Изменить размер шрифта - +
Надо понять далее, о каких событиях или людях идет речь в документе и главное — кто и когда его написал? Нужно понять, кроме прочего, действительно ли один архив перед нами или это части личных архивов нескольких людей, волею обстоятельств сошедшиеся в одном месте.

Весьма близкое к реальности и очень выразительное описание неразобранного архива и работы архивиста дано в романе В. Каверина «Исполнение желаний».

Там молодой студент-историк Трубачевский ходит в дом профессора Бауэра разбирать архив некоего декабриста Охотникова. «Первое время он совершенно растерялся среди оборванных на полуслове бумаг, среди писем, перепутанных со счетами из книжной лавки, среди случайных набросков, которые найдутся в любом личном архиве, а в этом были особенно разрознены и бессвязны. Деловые бумаги были перемешаны с черновиками каких-то статей, страницы из дневника, заметки, письма были так бесконечно далеки друг от друга, что если бы они не были написаны тою же рукой, нельзя было бы вообразить, что они принадлежат одному человеку.

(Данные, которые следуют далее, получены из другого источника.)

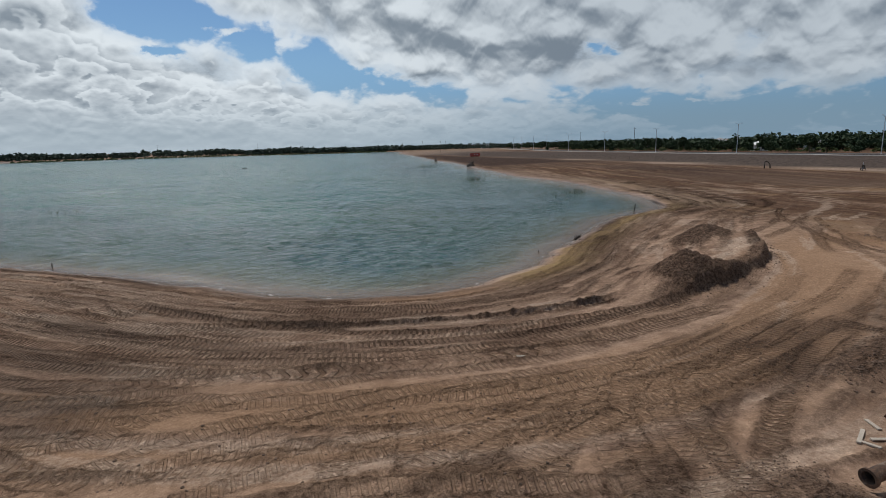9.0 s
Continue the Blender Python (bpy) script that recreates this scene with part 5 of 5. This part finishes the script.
# ---- houses, poles ----
def house(x, y, turn, w, d, h, roof_mat, label):
    thing = empty("house", pose(x, y, ground_at(x, y) - 0.1, 0, 0, turn), label, "house", "houses behind the trees")
    part("wall", box((-w / 2, -d / 2, 0), (w / 2, d / 2, h), 0.02), WHITE_WALL, thing)
    bm = bmesh.new()
    e = 0.6
    ring = [bm.verts.new(p) for p in ((-w / 2 - e, -d / 2 - e, h), (w / 2 + e, -d / 2 - e, h), (w / 2 + e, d / 2 + e, h), (-w / 2 - e, d / 2 + e, h))]
    ridge = [bm.verts.new((-w / 2 + d * 0.35, 0, h + d * 0.24)), bm.verts.new((w / 2 - d * 0.35, 0, h + d * 0.24))]
    bm.faces.new((ring[0], ring[1], ridge[1], ridge[0]))
    bm.faces.new((ring[1], ring[2], ridge[1]))
    bm.faces.new((ring[2], ring[3], ridge[0], ridge[1]))
    bm.faces.new((ring[3], ring[0], ridge[0]))
    bm.faces.new(ring[::-1])
    part("roof", bm, roof_mat, thing)
    for k in range(3):
        x0 = -w / 2 + (k + 0.35) * w / 3
        win = part("window", box((x0, -d / 2 - 0.05, 1.0), (x0 + 1.4, -d / 2 + 0.02, 2.3), 0.02), WHITE_WALL, thing)
        part("pane", box((x0 + 0.1, -d / 2 - 0.07, 1.1), (x0 + 1.3, -d / 2 - 0.03, 2.2)), GLASS_DARK, win)
    for s in (-1, 1):
        win = part("window", box((s * w / 2 - 0.04, -0.7, 1.0), (s * w / 2 + 0.04, 0.7, 2.3), 0.02), WHITE_WALL, thing)
        lo = s * w / 2 + (0.03 if s > 0 else -0.06)
        part("pane", box((lo, -0.6, 1.1), (lo + 0.03, 0.6, 2.2)), GLASS_DARK, win)


house(289, 179, 58, 10, 8, 3.1, ROOF_TILE, "white house with a pale tile roof among trees")
house(299, 156, 62, 9, 8, 3.0, ROOF_TILE, "white house with a pale tile roof among trees")
house(356, 262, 50, 16, 12, 4.5, ROOF_GREY, "white house with a grey shingle roof among trees")
house(560, 1010, 10, 20, 12, 5.0, ROOF_GREY, "distant pale house on the horizon")
house(660, 1050, 20, 20, 12, 5.0, ROOF_TILE, "distant pale house on the horizon")


def utility_pole(x, y, h):
    thing = empty("utility_pole", pose(x, y, ground_at(x, y), 0, 0, 15), "thin wooden utility pole far off", "utility pole", "utility poles")
    part("pole", rod((0, 0, -0.5), (0, 0, h), 0.2, 0.13, 8), DARK_WOOD, thing)
    part("crossarm", box((-1.4, -0.07, h - 1.2), (1.4, 0.07, h - 1.0), 0.02), DARK_WOOD, thing)


for x, y, h in ((330, 318, 17), (430, 520, 18), (250, 640, 14), (300, 700, 14), (360, 760, 15), (268, 560, 13), (-60, 1150, 22), (-400, 1050, 22), (120, 1160, 22)):
    utility_pole(x, y, h)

В таком-то рассыпанном виде предстала перед Трубачевским жизнь человека, которого он изучал: как будто шахматная партия была прервана ударом по доске, фигуры смещены и сбиты — по случайно оставшимся ходам нужно было восстановить положение.

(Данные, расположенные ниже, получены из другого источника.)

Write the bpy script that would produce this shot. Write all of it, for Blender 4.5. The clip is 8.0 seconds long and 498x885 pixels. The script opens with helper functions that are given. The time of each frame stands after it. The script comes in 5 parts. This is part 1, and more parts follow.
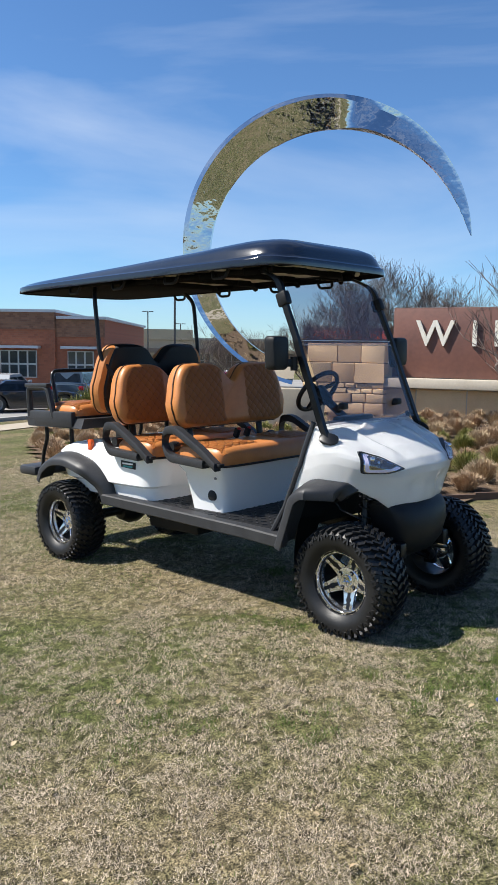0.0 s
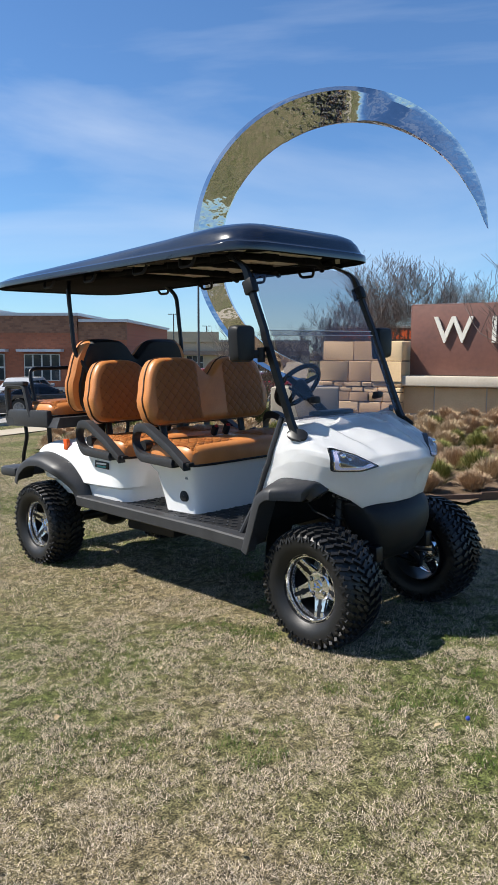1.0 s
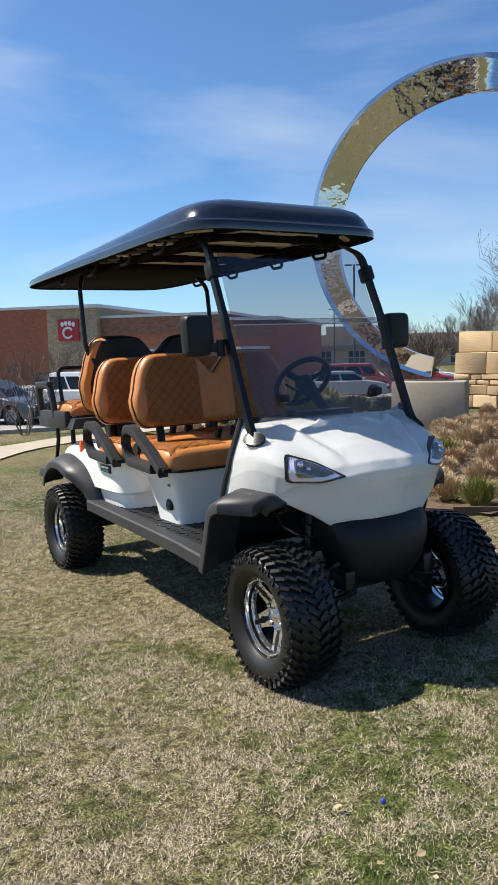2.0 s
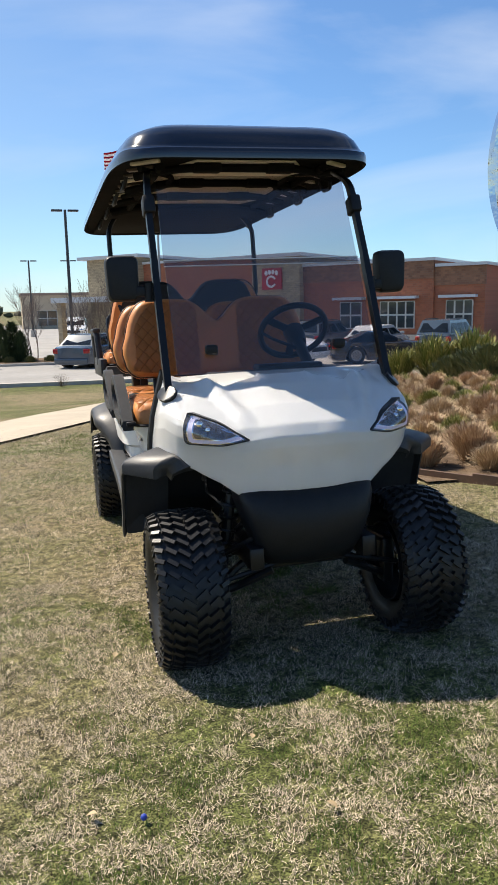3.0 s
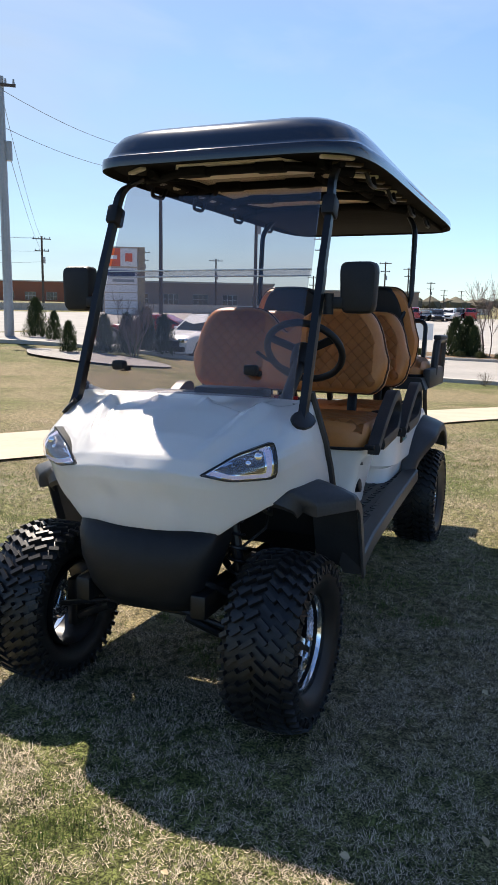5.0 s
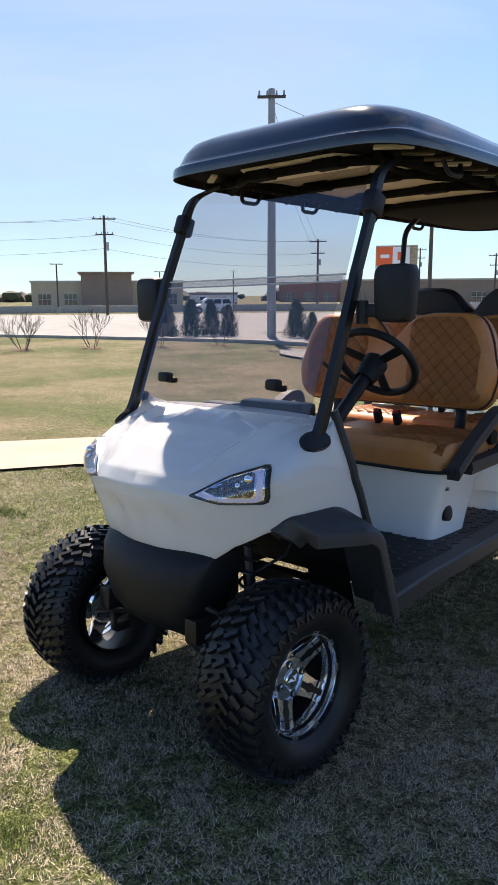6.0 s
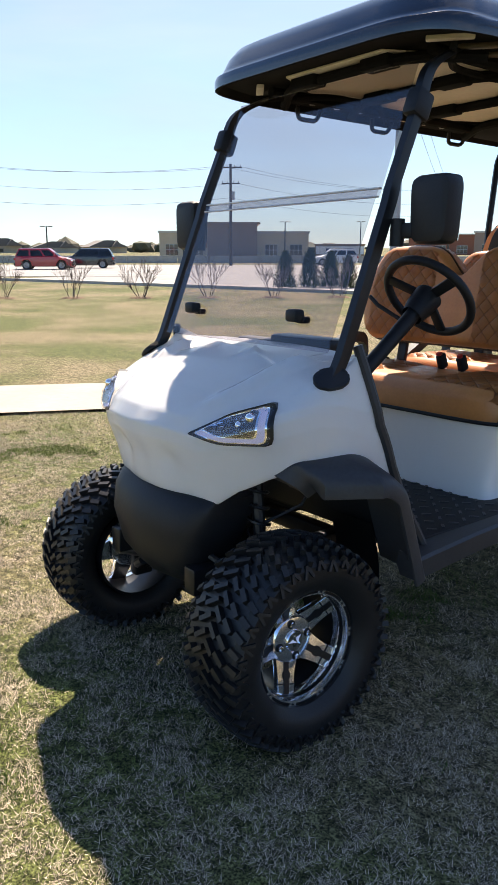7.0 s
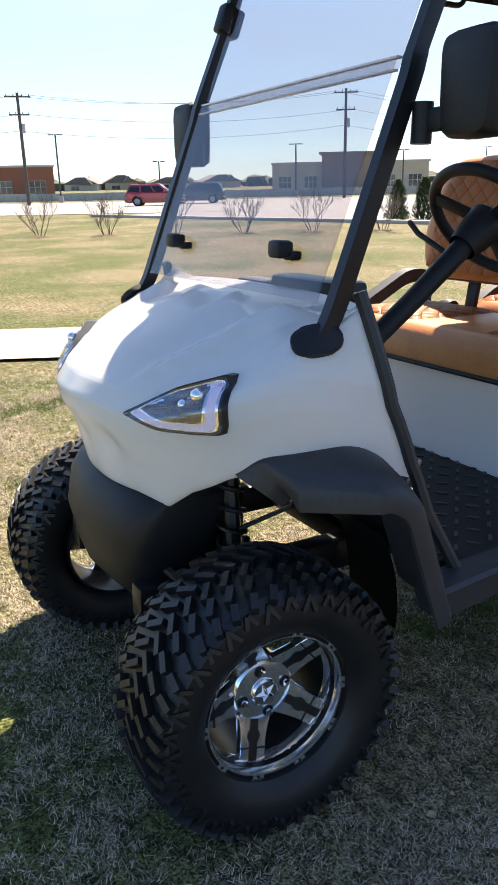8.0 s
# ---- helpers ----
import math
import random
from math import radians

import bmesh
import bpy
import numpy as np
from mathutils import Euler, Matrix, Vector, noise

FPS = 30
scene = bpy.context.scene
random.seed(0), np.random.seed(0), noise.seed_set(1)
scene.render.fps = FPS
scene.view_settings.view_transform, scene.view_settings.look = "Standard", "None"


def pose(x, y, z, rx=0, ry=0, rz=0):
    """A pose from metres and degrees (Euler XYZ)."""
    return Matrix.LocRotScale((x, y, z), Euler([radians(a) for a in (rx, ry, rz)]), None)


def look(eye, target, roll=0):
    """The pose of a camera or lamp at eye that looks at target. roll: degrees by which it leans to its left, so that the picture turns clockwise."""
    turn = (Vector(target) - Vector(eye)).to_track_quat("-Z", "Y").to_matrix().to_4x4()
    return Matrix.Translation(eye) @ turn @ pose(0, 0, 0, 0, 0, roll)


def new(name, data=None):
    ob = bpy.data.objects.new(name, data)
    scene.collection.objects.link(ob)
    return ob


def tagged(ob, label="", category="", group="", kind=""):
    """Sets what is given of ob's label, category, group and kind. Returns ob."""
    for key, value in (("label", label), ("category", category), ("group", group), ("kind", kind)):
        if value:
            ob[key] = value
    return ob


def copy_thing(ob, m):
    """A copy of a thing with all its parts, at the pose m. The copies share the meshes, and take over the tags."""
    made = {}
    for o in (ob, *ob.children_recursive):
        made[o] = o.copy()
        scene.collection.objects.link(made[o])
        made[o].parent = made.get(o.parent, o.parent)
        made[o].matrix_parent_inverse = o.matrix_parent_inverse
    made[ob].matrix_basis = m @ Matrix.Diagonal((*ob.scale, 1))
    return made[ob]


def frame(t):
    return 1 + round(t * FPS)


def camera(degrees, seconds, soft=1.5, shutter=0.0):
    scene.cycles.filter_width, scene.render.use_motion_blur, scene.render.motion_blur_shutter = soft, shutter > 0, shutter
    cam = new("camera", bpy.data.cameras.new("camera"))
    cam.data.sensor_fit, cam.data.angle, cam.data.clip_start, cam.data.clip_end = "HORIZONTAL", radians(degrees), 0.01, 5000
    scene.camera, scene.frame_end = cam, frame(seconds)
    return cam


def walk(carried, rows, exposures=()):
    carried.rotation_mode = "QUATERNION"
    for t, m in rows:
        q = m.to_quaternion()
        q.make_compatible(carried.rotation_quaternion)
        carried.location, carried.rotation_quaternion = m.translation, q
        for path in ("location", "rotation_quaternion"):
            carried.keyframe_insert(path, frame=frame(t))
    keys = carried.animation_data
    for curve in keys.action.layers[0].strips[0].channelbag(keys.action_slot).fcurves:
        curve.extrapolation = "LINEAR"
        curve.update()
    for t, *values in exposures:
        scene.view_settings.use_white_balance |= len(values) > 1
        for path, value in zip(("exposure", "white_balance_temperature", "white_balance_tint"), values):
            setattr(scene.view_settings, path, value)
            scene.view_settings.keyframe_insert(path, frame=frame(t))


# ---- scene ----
cam = camera(36.53, 8.0, soft=1.0)
SLOPE = pose(0, 0, 0, -1.95, -0.99, 0)  # the lawn under the cart leans this much
PATH = [
    (0, (-3.881, -2.487, 1.539), (-2.441, -1.114, 1.327), -1.2),
    (0.5, (-3.757, -2.436, 1.512), (-2.333, -1.048, 1.297), -1.6),
    (1, (-3.447, -2.557, 1.474), (-2.061, -1.129, 1.269), -1.9),
    (1.2, (-3.279, -2.588, 1.492), (-1.942, -1.115, 1.283), -1.9),
    (2.3, (-1.915, -2.927, 1.382), (-1.028, -1.143, 1.208), -3.4),
    (2.5, (-1.668, -2.981, 1.360), (-0.887, -1.147, 1.194), -3.3),
    (3, (-0.955, -2.996, 1.350), (-0.456, -1.083, 1.051), -2.7),
    (3.5, (-0.271, -3.058, 1.362), (-0.175, -1.093, 1.006), -2.3),
    (4, (0.272, -2.978, 1.375), (0.142, -1.005, 1.079), -0.2),
    (4.5, (0.881, -2.754, 1.392), (0.477, -0.818, 1.095), 0.3),
    (4.7, (1.113, -2.671, 1.407), (0.544, -0.777, 1.109), 0.4),
    (5.8, (1.886, -1.990, 1.471), (0.747, -0.374, 1.166), 1.2),
    (6, (2.058, -1.874, 1.482), (0.728, -0.413, 1.172), 0.3),
    (6.5, (2.214, -1.710, 1.460), (0.740, -0.407, 1.100), 0.8),
    (7, (2.132, -1.450, 1.391), (0.604, -0.235, 0.958), 1.1),
    (7.5, (2.000, -1.100, 1.354), (0.411, 0.010, 0.863), 0.9),
    (8, (1.827, -0.776, 1.359), (0.170, 0.173, 0.765), 0.0),
]
EXPOSURE = ((0.0, 0.83, 6500, 10), (2.5, 0.88, 6950, 10), (3.5, 1.15, 7250, 13), (4.7, 1.20, 7250, 14), (6.5, 1.36, 7400, 16), (7.5, 1.67, 7600, 16), (8.0, 1.80, 7650, 15))
walk(cam, [(t, SLOPE @ look(eye, target, roll)) for t, eye, target, roll in PATH], EXPOSURE)

# ---- world, sun ----
SUN_AZ, SUN_EL = -44.0, 50.5
world = bpy.data.worlds.new("sky_world")
scene.world = world
world.use_nodes = True
wn, wl = world.node_tree.nodes, world.node_tree.links
wn.clear()
w_out = wn.new("ShaderNodeOutputWorld")
w_bg = wn.new("ShaderNodeBackground")
w_sky = wn.new("ShaderNodeTexSky")
w_sky.sky_type, w_sky.sun_disc = "NISHITA", False
w_sky.sun_elevation, w_sky.sun_rotation = radians(SUN_EL), radians(SUN_AZ)
w_sky.air_density, w_sky.dust_density, w_sky.ozone_density, w_sky.altitude = 1.0, 0.15, 4.0, 300
w_bg.inputs["Strength"].default_value = 0.080
w_tc = wn.new("ShaderNodeTexCoord")
w_map = wn.new("ShaderNodeMapping")
w_map.inputs["Scale"].default_value = (0.8, 0.8, 3.4)
w_map.inputs["Rotation"].default_value = (0.0, 0.18, 0.9)
w_n1 = wn.new("ShaderNodeTexNoise")
w_n1.inputs["Scale"].default_value, w_n1.inputs["Detail"].default_value = 1.7, 7.0
w_n1.inputs["Roughness"].default_value, w_n1.inputs["Distortion"].default_value = 0.52, 0.6
w_ramp = wn.new("ShaderNodeValToRGB")
w_ramp.color_ramp.elements[0].position, w_ramp.color_ramp.elements[1].position = 0.50, 0.80
w_fac = wn.new("ShaderNodeMath")
w_fac.operation = "MULTIPLY"
w_fac.inputs[1].default_value = 0.46
w_mix = wn.new("ShaderNodeMix")
w_mix.data_type = "RGBA"
w_mix.inputs["B"].default_value = (5.6, 6.3, 7.4, 1)
wl.new(w_tc.outputs["Generated"], w_map.inputs["Vector"])
wl.new(w_map.outputs["Vector"], w_n1.inputs["Vector"])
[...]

Перепутаны были не только бумаги, но и годы: детство шло вслед за отрочеством, письма женщин (которые Трубачевский читал, разумеется, с особенным интересом) лежали между страницами, исписанными старательной детской рукой.

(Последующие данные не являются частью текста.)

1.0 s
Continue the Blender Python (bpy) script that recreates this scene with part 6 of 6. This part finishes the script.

Хорошо было Бауэру, который так знал почерк Охотникова, что мог с одного взгляда определить, к какому времени относится автограф! Он как бы нюхал бумагу и смотрел на нее не в частности, а вообще, на всю сразу и, по своему обыкновению, через кулак, который приставлял к правому глазу, а потом, не задумываясь, говорил:

— Ну-с, между девятнадцатым и двадцать первым.

И через час находился десяток доводов, неопровержимо доказывавших, что автограф относится именно к этому времени, не раньше, не позже. И бумаги девятнадцатого года отправлялись в папку девятнадцатого, а двадцать первого — в папку двадцать первого».

 

 

Трудно датировать документ, но ведь надо еще прежде определить, чей же это автограф. Подписи сплошь и рядом нет, а если на полях чьей-то рукой поставлена фамилия, то это не всегда решает дело.

Ни один исследователь не имеет, например, столько хлопот с однофамильцами, сколько архивист. Исследователь работает главным образом по печатным источникам, строго соотнесенным обычно с одним каким-то лицом, или по архивным документам, уже разобранным, уложенным в обложки, на которых указана фамилия, имя и отчество автора, а если это письмо — то и адресата. Между тем к архивисту документ попадает еще не опознанным; если при нем есть фамилия — это большая удача, но надо еще понять, о каком, скажем, Булгакове идет речь. И Михаил Афанасьевич, и Валентин Федорович, и Сергей Николаевич — все они были современниками, и имена их могут пересекаться во многих фондах XX века; да и Федор Ильич, автор «Художественной энциклопедии» и биографий художников, хотя и был старшим современником своих однофамильцев (родился в 1852 году, а умер в 1908-м), должен на всякий случай быть взят на заметку.

Архивист осторожен и недоверчив; увидев знакомую фамилию, он не спешит приписать ее лицу наиболее известному. В этом смысле (и в очень многих других, что мы увидим далее) архивная работа, как, может быть, никакая другая, противостоит бытовому сознанию, всегда безмятежно уверенному, что сведения, которыми оно владеет, — исчерпывающи. Потому человек, не выходящий за пределы бытового сознания, всегда рассчитывает на легкое взаимопонимание в беседе, на обязательную идентификацию каких-либо затронутых в беседе фактов с одними и теми же явлениями. Он бессознательно уверен, что собеседник его располагает точь-в-точь тем же джентльменским набором знаний, что и он сам.